Достоевский | страница 16



Нет, пожалуй, точнее будет сказать: здесь — небывало-пластичное сочетание двух масштабов, крупнейшего и мельчайшего,— в одном — художественном.

Будто перед тобой огромная фреска «Страшного суда» Микеланджело, и ты попеременно смотришь на нее то издали (снизу), то вблизи (поднявшись).

Мириады персонажей далеким, едва различимым планом, и тут же план крупный, близкий: девочка, молящая о помощи, «Лет восьми, в платочке и в одном платьишке, вся мокрая, но я запомнил особенно ее мокрые разорванные башмаки и теперь помню...»

Где-то, на далекой планете живут люди — «дети солнца»: «О, как они были прекрасны!.. Они любили слагать песни друг о друге и хвалили друг друга, как дети... Да и не в песнях одних, а, казалось, и всю жизнь свою они проводили в том, что любовались друг другом. Это была какая-то влюбленность друг в друга, всецелая, всеобщая». А тут, на пятом этаже, комнатенка с чердачным окном. Смешной не спит в ней до самого рассвета («свечка сгорает за ночь вся»). За перегородкой — содом: карты, водка, брань, драки (таскают друг друга за волосы). Здесь царюет отставной капитан. «Хозяйка хотела жаловаться, но она боится капитана ужасно. Прочих жильцов у нас в номерах всего одна маленькая ростом и худенькая дама, из полковых, приезжая, с тремя маленькими и заболевшими уже у нас в номерах детьми. И она и дети боятся капитана до обмороку и всю ночь трясутся и крестятся, а с самым маленьким ребенком был от страху какой-то припадок. Этот капитан, я наверно знаю, останавливает иной раз прохожих на Невском и просит на бедность».

Там люди любят деревья и животных так, как любят друг друга. Они разговаривают с природой, и та понимает их, отвечает им и любит их тоже. А тут: «какой-то даже грозный дождь с явной враждебностью к людям».

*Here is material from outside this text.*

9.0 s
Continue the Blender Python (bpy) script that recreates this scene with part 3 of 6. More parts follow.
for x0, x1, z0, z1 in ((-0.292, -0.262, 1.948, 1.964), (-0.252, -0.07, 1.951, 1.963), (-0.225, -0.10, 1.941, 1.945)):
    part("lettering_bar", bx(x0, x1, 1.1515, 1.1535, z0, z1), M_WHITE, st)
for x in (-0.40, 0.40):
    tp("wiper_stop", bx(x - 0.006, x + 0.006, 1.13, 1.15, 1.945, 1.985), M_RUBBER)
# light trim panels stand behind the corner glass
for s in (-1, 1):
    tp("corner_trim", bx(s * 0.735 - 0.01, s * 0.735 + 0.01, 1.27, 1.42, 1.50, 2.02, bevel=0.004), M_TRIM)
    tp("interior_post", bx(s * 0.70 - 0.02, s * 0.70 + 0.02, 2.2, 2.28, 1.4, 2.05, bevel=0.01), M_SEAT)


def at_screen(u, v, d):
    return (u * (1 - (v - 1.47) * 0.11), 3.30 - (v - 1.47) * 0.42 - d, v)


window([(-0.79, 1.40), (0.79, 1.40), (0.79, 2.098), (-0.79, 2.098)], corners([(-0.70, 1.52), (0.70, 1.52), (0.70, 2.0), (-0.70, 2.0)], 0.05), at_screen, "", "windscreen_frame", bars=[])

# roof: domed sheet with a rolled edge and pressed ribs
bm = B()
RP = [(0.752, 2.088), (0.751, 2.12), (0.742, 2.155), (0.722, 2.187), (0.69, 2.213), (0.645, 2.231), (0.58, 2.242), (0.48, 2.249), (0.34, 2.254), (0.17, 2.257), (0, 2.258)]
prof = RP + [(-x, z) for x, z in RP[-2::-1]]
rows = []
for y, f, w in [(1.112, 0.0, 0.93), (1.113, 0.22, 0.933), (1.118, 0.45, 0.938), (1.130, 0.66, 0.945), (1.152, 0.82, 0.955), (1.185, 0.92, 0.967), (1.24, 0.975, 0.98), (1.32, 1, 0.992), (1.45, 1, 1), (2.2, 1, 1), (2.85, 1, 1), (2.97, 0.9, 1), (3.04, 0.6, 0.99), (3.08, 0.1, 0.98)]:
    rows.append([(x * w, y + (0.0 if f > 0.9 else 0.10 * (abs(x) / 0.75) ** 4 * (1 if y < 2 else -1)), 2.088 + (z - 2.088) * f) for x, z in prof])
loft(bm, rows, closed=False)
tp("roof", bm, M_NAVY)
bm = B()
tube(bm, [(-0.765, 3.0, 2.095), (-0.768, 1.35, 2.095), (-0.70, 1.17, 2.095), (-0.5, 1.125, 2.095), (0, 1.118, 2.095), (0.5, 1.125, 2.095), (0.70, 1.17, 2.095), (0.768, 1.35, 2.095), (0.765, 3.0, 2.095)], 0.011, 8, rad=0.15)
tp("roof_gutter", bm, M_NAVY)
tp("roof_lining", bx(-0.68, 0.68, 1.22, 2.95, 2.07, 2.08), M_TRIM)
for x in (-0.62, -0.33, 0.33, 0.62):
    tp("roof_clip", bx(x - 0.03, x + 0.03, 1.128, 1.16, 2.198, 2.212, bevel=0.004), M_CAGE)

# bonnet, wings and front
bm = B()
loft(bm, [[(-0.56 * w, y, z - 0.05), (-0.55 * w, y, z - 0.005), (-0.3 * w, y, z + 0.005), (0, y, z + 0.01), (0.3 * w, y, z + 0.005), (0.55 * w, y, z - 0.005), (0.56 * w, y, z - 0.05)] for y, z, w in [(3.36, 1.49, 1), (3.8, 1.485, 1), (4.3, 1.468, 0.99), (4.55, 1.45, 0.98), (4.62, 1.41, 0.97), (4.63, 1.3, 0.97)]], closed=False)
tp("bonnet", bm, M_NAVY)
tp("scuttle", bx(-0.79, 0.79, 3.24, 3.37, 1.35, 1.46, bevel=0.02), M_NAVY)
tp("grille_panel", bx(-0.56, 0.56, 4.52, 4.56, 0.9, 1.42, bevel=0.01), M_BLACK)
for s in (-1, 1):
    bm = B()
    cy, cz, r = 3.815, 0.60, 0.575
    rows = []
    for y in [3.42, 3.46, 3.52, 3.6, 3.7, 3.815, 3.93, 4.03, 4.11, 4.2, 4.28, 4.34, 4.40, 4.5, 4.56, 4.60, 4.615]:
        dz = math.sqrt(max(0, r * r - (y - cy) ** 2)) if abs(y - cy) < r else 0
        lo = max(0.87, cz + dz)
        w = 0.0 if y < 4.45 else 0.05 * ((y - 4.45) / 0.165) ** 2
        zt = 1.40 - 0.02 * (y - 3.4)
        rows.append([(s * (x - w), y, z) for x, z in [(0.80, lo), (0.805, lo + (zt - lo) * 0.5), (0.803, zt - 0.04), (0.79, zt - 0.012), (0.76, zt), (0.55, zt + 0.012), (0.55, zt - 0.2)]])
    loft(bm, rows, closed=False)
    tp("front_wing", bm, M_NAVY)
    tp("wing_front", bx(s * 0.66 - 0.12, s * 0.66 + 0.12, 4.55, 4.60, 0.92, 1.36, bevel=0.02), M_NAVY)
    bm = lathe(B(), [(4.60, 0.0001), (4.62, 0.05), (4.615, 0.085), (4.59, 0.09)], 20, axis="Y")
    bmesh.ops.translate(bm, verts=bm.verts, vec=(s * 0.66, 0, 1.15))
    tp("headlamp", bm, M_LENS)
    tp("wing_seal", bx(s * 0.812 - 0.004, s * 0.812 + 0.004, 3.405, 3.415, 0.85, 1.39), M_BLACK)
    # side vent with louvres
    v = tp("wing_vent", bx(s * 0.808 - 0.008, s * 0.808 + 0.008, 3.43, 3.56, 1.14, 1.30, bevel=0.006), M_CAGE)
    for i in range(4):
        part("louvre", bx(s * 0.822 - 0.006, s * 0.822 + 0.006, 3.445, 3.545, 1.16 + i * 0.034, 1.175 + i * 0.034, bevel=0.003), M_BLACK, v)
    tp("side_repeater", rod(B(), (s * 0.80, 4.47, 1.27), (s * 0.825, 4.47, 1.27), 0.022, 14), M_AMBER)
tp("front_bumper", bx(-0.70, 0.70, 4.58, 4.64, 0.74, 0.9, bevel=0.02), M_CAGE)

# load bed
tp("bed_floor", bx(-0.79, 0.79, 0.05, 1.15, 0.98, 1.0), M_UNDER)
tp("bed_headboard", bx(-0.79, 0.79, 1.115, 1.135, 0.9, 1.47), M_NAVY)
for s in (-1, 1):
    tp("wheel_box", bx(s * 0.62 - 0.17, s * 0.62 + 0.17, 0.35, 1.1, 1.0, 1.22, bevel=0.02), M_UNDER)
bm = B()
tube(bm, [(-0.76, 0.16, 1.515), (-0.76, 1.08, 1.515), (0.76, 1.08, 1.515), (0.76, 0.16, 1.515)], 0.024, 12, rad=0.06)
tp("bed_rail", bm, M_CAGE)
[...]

Начинаешь читать и сразу же, с первых слов, звуков подпадаешь под обаяние невозможной, непостижимой искренности, подпадаешь под власть голоса, под власть музыки этой открытой настежь, жалкой и гордой, израненной, изломанной и милой души: «Я смешной человек. Они меня называют теперь сумасшедшим. Это было бы повышение в чине, если б я все еще оставался для них таким же смешным, как и прежде. Но теперь я уже не сержусь, теперь они все мне милы, и даже когда они смеются надо мной — и тогда чем-то особенно милы. Я бы сам смеялся с ними,— не то что над собой, а их любя, если бы мне не было так грустно, на них глядя. Грустно потому, что они не знают истины, а я знаю истину. Ох, как тяжело одному знать истину! Но они этого не поймут. Нет, не поймут».